• **REQUIRED WORK**
Keep the wording of each record exactly the same when you repeat it, and leave out pictures.

• **RECORD EXTRACTS**

· · ·

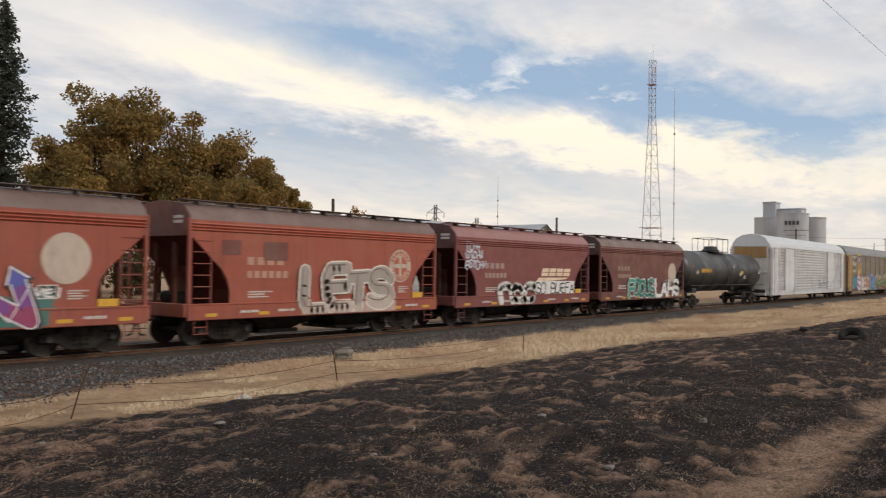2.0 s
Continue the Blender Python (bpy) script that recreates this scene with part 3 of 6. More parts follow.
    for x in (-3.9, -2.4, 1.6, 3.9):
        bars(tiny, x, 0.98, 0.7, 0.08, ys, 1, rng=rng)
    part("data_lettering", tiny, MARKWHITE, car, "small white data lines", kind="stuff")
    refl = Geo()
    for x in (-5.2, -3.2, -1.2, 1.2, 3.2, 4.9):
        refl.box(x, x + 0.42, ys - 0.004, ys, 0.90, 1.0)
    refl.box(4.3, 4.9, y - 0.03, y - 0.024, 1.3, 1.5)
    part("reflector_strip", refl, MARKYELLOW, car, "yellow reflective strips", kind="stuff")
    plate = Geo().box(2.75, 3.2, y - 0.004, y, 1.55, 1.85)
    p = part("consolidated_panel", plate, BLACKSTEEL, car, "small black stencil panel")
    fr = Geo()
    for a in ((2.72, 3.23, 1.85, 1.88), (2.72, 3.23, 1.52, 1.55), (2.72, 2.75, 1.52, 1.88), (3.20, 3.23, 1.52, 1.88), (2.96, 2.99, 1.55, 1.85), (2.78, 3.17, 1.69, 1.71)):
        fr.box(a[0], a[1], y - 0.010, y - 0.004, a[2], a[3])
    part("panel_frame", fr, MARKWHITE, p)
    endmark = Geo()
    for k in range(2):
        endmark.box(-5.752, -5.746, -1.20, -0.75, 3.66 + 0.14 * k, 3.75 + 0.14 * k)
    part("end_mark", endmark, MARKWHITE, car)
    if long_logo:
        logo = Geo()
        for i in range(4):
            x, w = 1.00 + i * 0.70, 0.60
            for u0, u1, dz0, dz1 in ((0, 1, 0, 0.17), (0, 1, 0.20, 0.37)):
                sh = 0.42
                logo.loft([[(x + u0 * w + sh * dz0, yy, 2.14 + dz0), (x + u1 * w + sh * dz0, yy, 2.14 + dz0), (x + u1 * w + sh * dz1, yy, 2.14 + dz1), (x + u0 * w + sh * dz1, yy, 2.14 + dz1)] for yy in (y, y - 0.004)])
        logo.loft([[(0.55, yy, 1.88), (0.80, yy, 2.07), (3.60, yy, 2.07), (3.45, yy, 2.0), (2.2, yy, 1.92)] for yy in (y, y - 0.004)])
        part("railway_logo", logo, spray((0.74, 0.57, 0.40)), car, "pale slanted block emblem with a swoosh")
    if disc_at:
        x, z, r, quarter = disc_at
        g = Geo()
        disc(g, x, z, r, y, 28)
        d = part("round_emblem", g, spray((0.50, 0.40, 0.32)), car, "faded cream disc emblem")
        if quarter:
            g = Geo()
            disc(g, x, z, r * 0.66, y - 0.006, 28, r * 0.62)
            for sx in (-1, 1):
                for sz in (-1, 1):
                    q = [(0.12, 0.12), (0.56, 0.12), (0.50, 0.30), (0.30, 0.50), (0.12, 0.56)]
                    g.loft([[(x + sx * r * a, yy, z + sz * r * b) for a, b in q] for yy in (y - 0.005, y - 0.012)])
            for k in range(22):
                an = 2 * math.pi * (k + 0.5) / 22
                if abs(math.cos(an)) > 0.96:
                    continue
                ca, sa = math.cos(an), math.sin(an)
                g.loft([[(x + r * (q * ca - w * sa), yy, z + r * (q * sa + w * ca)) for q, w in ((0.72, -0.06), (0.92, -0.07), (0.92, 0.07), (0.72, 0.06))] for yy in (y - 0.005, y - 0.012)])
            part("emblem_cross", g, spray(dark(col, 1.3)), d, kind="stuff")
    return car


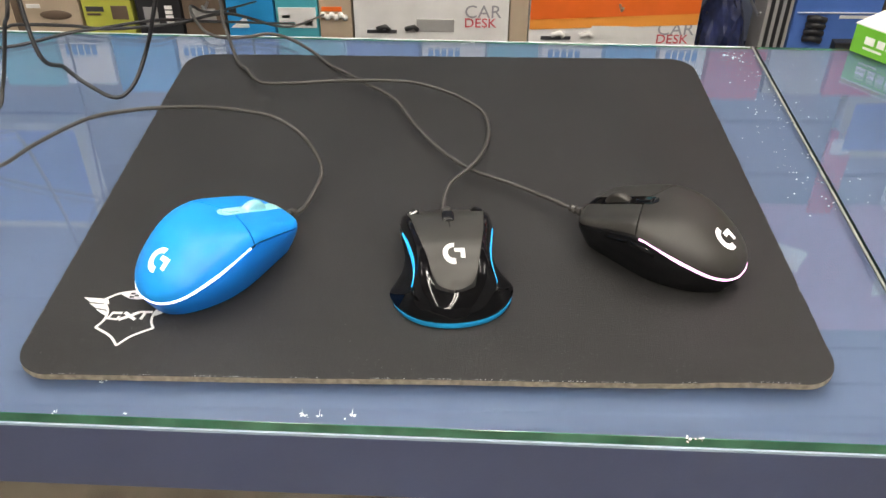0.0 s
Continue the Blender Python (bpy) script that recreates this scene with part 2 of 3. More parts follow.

· · ·

• **WRITTEN ANSWER**
2.0 s
Continue the Blender Python (bpy) script that recreates this scene with part 3 of 6. More parts follow.
    for x in (-3.9, -2.4, 1.6, 3.9):
        bars(tiny, x, 0.98, 0.7, 0.08, ys, 1, rng=rng)
    part("data_lettering", tiny, MARKWHITE, car, "small white data lines", kind="stuff")
    refl = Geo()
    for x in (-5.2, -3.2, -1.2, 1.2, 3.2, 4.9):
        refl.box(x, x + 0.42, ys - 0.004, ys, 0.90, 1.0)
    refl.box(4.3, 4.9, y - 0.03, y - 0.024, 1.3, 1.5)
    part("reflector_strip", refl, MARKYELLOW, car, "yellow reflective strips", kind="stuff")
    plate = Geo().box(2.75, 3.2, y - 0.004, y, 1.55, 1.85)
    p = part("consolidated_panel", plate, BLACKSTEEL, car, "small black stencil panel")
    fr = Geo()
    for a in ((2.72, 3.23, 1.85, 1.88), (2.72, 3.23, 1.52, 1.55), (2.72, 2.75, 1.52, 1.88), (3.20, 3.23, 1.52, 1.88), (2.96, 2.99, 1.55, 1.85), (2.78, 3.17, 1.69, 1.71)):
        fr.box(a[0], a[1], y - 0.010, y - 0.004, a[2], a[3])
    part("panel_frame", fr, MARKWHITE, p)
    endmark = Geo()
    for k in range(2):
        endmark.box(-5.752, -5.746, -1.20, -0.75, 3.66 + 0.14 * k, 3.75 + 0.14 * k)
    part("end_mark", endmark, MARKWHITE, car)
    if long_logo:
        logo = Geo()
        for i in range(4):
            x, w = 1.00 + i * 0.70, 0.60
            for u0, u1, dz0, dz1 in ((0, 1, 0, 0.17), (0, 1, 0.20, 0.37)):
                sh = 0.42
                logo.loft([[(x + u0 * w + sh * dz0, yy, 2.14 + dz0), (x + u1 * w + sh * dz0, yy, 2.14 + dz0), (x + u1 * w + sh * dz1, yy, 2.14 + dz1), (x + u0 * w + sh * dz1, yy, 2.14 + dz1)] for yy in (y, y - 0.004)])
        logo.loft([[(0.55, yy, 1.88), (0.80, yy, 2.07), (3.60, yy, 2.07), (3.45, yy, 2.0), (2.2, yy, 1.92)] for yy in (y, y - 0.004)])
        part("railway_logo", logo, spray((0.74, 0.57, 0.40)), car, "pale slanted block emblem with a swoosh")
    if disc_at:
        x, z, r, quarter = disc_at
        g = Geo()
        disc(g, x, z, r, y, 28)
        d = part("round_emblem", g, spray((0.50, 0.40, 0.32)), car, "faded cream disc emblem")
        if quarter:
            g = Geo()
            disc(g, x, z, r * 0.66, y - 0.006, 28, r * 0.62)
            for sx in (-1, 1):
                for sz in (-1, 1):
                    q = [(0.12, 0.12), (0.56, 0.12), (0.50, 0.30), (0.30, 0.50), (0.12, 0.56)]
                    g.loft([[(x + sx * r * a, yy, z + sz * r * b) for a, b in q] for yy in (y - 0.005, y - 0.012)])
            for k in range(22):
                an = 2 * math.pi * (k + 0.5) / 22
                if abs(math.cos(an)) > 0.96:
                    continue
                ca, sa = math.cos(an), math.sin(an)
                g.loft([[(x + r * (q * ca - w * sa), yy, z + r * (q * sa + w * ca)) for q, w in ((0.72, -0.06), (0.92, -0.07), (0.92, 0.07), (0.72, 0.06))] for yy in (y - 0.005, y - 0.012)])
            part("emblem_cross", g, spray(dark(col, 1.3)), d, kind="stuff")
    return car


0.0 s
Continue the Blender Python (bpy) script that recreates this scene with part 2 of 3. More parts follow.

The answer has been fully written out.